For some time now technology has changed many things, including the way we work and relate to each other, how we store our creations and our forms of learning and accessing the sources of knowledge. Hence the first digital library came into being in 1971. Under the name Project Gutenberg, an American entrepreneur named Michael Hart launched an ambitious initiative to make a far-reaching collection of books available on the internet, completely free of charge, in order to combat illiteracy. Hart, as a student at the University of Illinois, was able to work in the Materials Research Laboratory with one of the computers that formed part of the network that gave rise to the internet. Even then this philanthropist was certain that internet use would become universal in the future.

This project began by sharing e-books digitised upon the basis of existing physical works such as the United States Declaration of Independence, the Bible and Alice in Wonderland. It currently offers more than 60,000 free works in different languages.

Digital and accessible 

Virtual platforms have proliferated in today’s digital world due to the benefits they bring. According to the CSIC (Spanish National Research Council), virtual libraries provide users with quick and simple access to all the resources from a single point and then a computer, for example, returns the results in order of relevance and permits multiple ways of refining the searches and narrowing down the results. It also provides the options of exporting the registers and sending them by email and it creates permanent URLs.

Not only do they provide content, they also offer documentary services without time-related restrictions (useful tools in the educational field for both students and teachers and researchers) and they’re universally accessible and adapted to everyone. Virtual libraries also provide another equally important service to humanity: preservation.

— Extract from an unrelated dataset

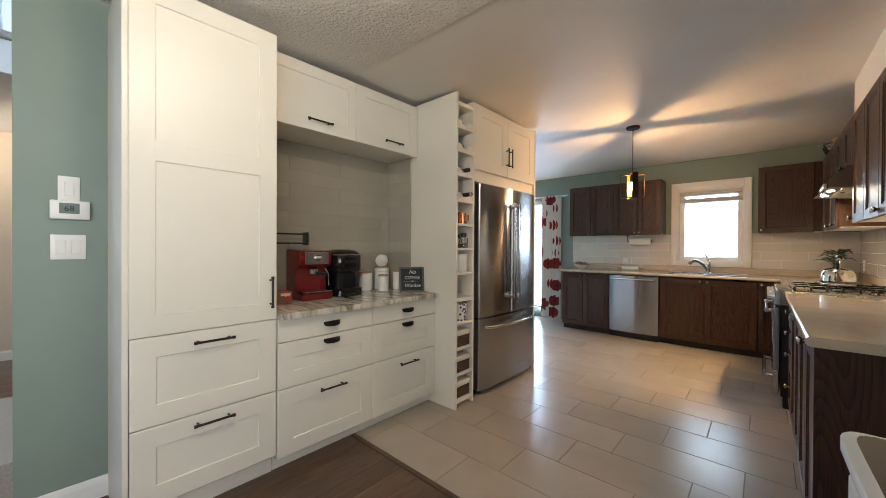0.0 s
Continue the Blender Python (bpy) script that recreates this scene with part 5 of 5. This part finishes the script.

Although the passage of time, natural disasters and other events caused by man have destroyed a huge number of ancient documents and information, great works of literature can now be protected from wear and tear and other dangers such as fire and dampness as a result of digitisation. 

As the National Library of Spain (BNE) explains, virtual libraries form a network of multimedia libraries and repositories with resources from other libraries, as well as institutional resources from universities, the Digital Network of Spanish Museum Collections and documents from the autonomous communities such as the Hispanic Library, while the Digital Library of Ibero-American Heritage, a project conducted by the ABINIA (Ibero-American National Libraries Association), brings together the digital resources of the participating national libraries of countries like Argentina, Brazil, Chile, Portugal and Spain, and the CSIC’s virtual library is of a scientific nature. Together with the above, the BNE mentions others like the Digital Public Library of America, Europeana and Gallica, in which we can find scientific texts, archives from museums and prestigious universities such as Harvard and all kinds of resources, including photos, videos, audio files, newspapers, magazines and 3D files. And even websites published in 1996, things that might seem like relics today.

A software library

It’s evident that virtual libraries can store all kinds of files and that they constitute powerful tools for online learning and research without opening times or borders, thus fulfilling one of the major features of connectivity. Now, thanks to these new digital tools, it’s also possible to save radio and TV programmes and even software, as embodied in theSoftware Heritage Initiative launched in 2016, which now has 11,000 million unique files from more than 160 million software repositories. It’s a project driven by Roberto Di Cosmo, a professor and computer scientist. The researcher had been working on collecting as much source code as possible for some time. Such is his passion for computing that he succeeded in persuading UNESCO to declare software a cultural heritage of humanity in 2017.

This is how libraries have developed from being sources of knowledge to unlimited tools of learning.